Am ehesten Parallelen scheint es zu geben, wenn es um die charismatische Hauptfigur geht. Mit Tony Soprano (James Gandolfini) ist es gelungen, eine sehr komplexe Person zu erschaffen: im Grunde ist er als Capo einer Familie zutiefst „böse“ und verantwortlich für viele Morde, die er teilweise auch selbst exekutiert. Dennoch ist Tony ein Sympathieträger, ein humorvoller, behäbiger Mann, der gerne isst, für seine Kinder und Ehefrau da ist und Tieren nichts zuleide tut; bei einer Konfrontation ist er etwa um das Wohl eines anwesenden Hündchens besorgt.

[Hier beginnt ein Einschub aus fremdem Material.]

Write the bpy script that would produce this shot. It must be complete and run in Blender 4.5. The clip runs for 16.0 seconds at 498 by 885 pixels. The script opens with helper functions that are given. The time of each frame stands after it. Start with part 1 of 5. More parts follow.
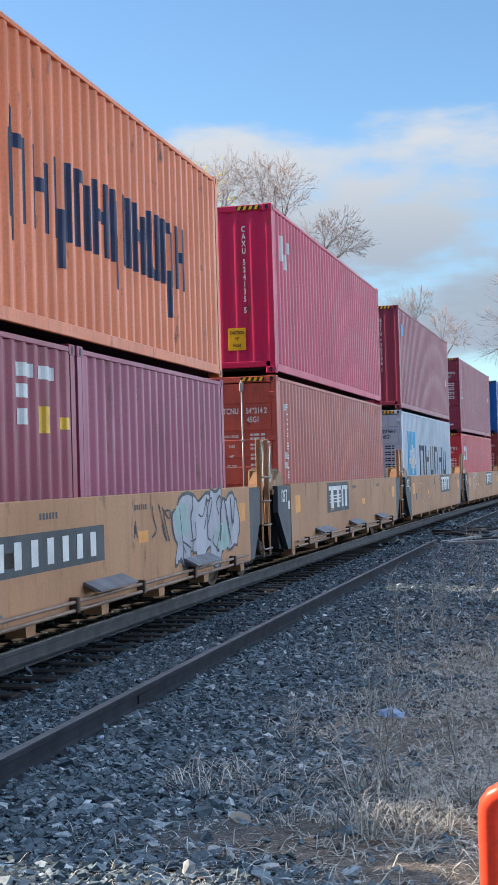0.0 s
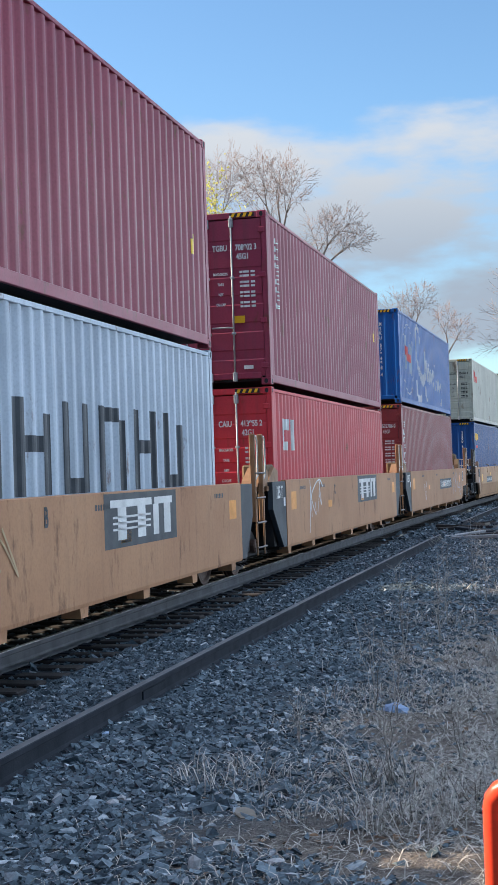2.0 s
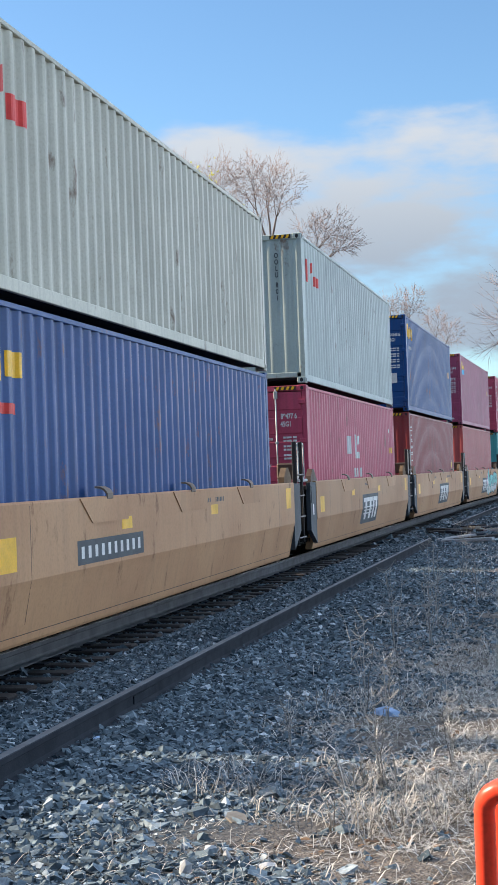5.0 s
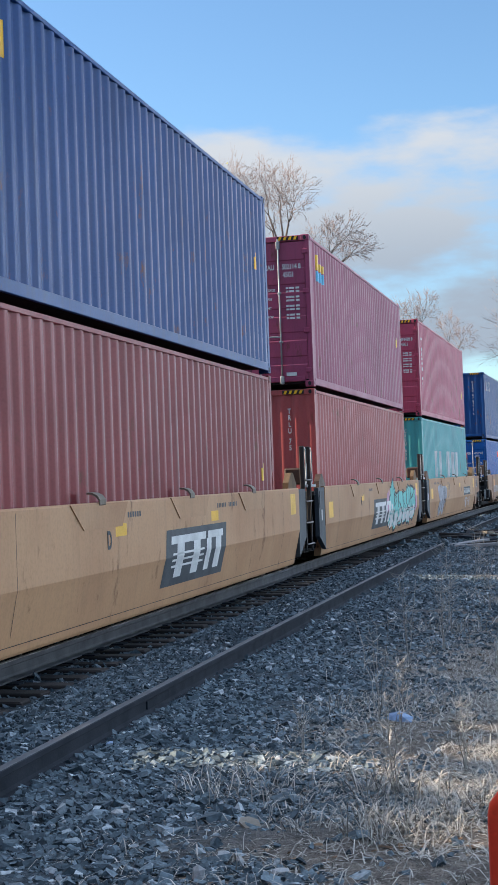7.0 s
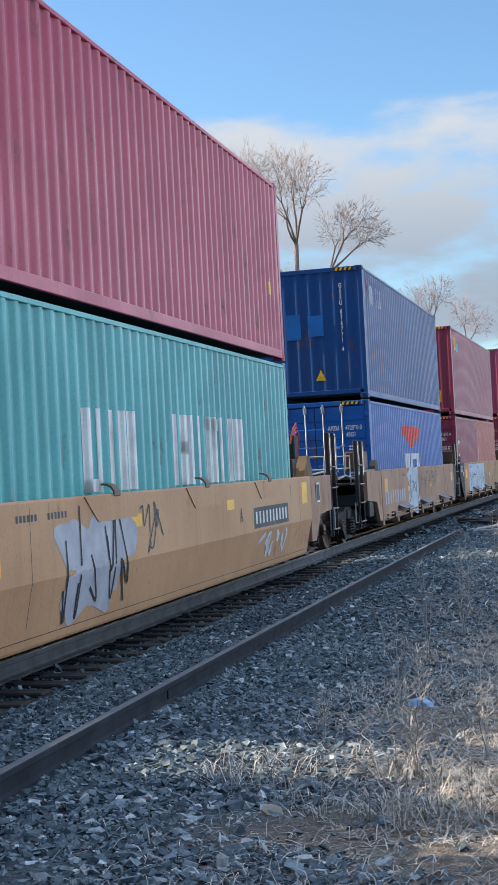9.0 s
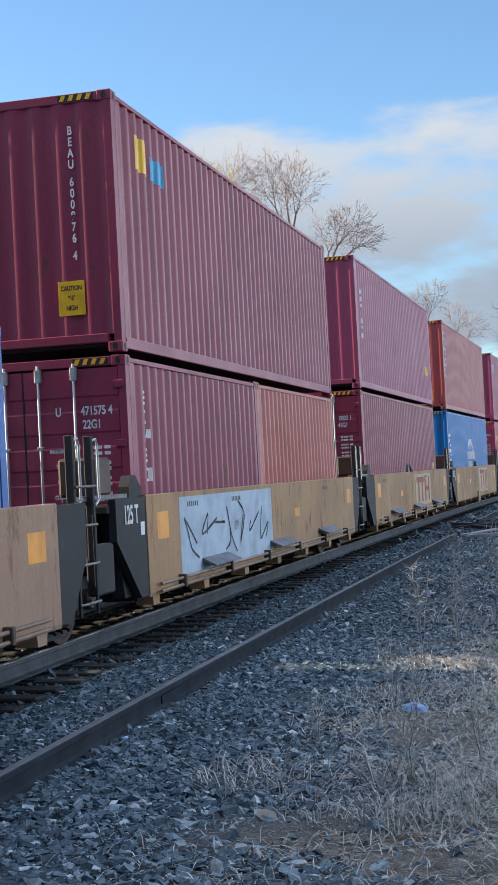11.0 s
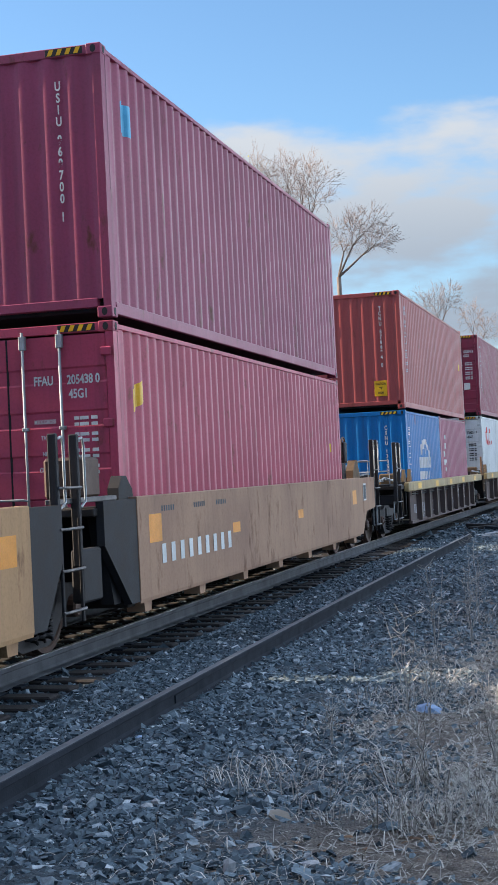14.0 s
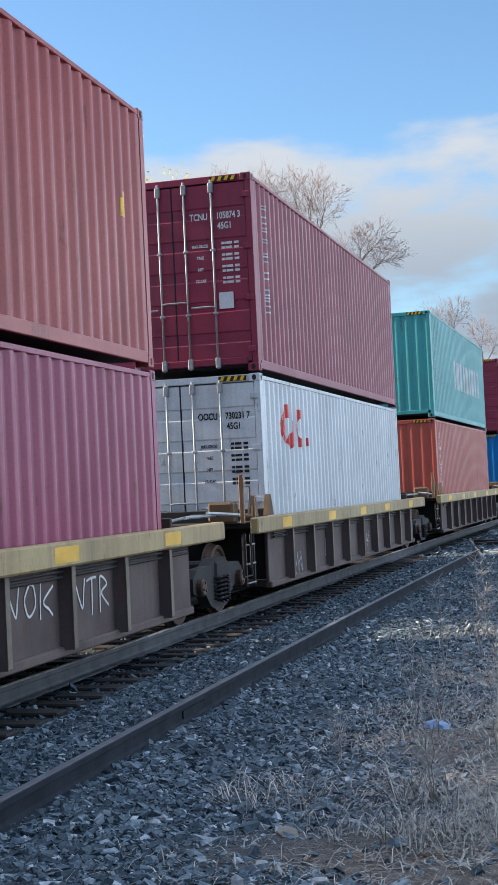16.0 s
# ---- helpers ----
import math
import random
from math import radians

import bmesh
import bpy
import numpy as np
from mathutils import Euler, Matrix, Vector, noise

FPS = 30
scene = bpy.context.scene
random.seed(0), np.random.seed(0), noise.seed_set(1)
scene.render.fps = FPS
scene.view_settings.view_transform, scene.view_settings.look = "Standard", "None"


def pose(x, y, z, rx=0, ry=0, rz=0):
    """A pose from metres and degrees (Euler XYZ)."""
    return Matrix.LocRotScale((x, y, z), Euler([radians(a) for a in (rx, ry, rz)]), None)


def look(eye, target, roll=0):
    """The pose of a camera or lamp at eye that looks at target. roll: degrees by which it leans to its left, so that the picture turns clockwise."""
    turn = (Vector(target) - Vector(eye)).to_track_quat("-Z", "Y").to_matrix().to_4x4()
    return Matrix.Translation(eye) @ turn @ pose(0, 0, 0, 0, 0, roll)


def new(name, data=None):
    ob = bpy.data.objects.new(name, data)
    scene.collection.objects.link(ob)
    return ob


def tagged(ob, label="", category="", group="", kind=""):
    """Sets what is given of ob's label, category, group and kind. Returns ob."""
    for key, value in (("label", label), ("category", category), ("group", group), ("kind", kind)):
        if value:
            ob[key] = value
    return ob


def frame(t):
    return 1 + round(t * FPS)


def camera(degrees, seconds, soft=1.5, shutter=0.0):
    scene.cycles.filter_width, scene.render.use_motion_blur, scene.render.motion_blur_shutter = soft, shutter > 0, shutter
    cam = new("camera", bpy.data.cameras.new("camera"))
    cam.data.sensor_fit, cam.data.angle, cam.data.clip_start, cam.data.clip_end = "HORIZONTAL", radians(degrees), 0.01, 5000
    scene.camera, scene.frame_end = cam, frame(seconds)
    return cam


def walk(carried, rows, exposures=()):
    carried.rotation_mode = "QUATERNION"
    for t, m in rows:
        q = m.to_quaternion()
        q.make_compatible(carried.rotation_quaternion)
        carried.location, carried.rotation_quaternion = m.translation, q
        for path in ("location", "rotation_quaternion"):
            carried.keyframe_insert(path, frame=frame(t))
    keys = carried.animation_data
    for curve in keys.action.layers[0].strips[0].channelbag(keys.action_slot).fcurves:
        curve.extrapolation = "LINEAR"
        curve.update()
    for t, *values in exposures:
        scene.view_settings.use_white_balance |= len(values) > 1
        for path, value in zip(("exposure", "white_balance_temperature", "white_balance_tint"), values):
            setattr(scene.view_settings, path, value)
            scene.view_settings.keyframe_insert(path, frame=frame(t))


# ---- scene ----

Nucky Thompson, dargestellt von Steve Buscemi (den man bisher von vielen prägnanten Nebenrollen kennt), hat ebenfalls zwei Gesichter: nach außen hin strikter Antialkoholiker und Wohltäter, der als Kämmerer die Geschicke der Stadt leitet, tatsächlich aber auch Pate von Atlantic City, der florierende Geschäfte mit illegalem Alkohol macht. Auch seine Figur zeichnet sich durch Ambivalenzen aus, einerseits ist er ein knallharter Geschäftsmann, der auf Profit aus ist, andererseits hat der kinderlose Witwer ein Herz für die Benachteiligten der Gesellschaft.

Insgesamt steht „Boardwalk Empire“ aber eher in der Tradition der derzeit sehr beliebten Orientierung vieler Serien an historischen Stoffen als in der direkten Nachfolge zu den „Sopranos“.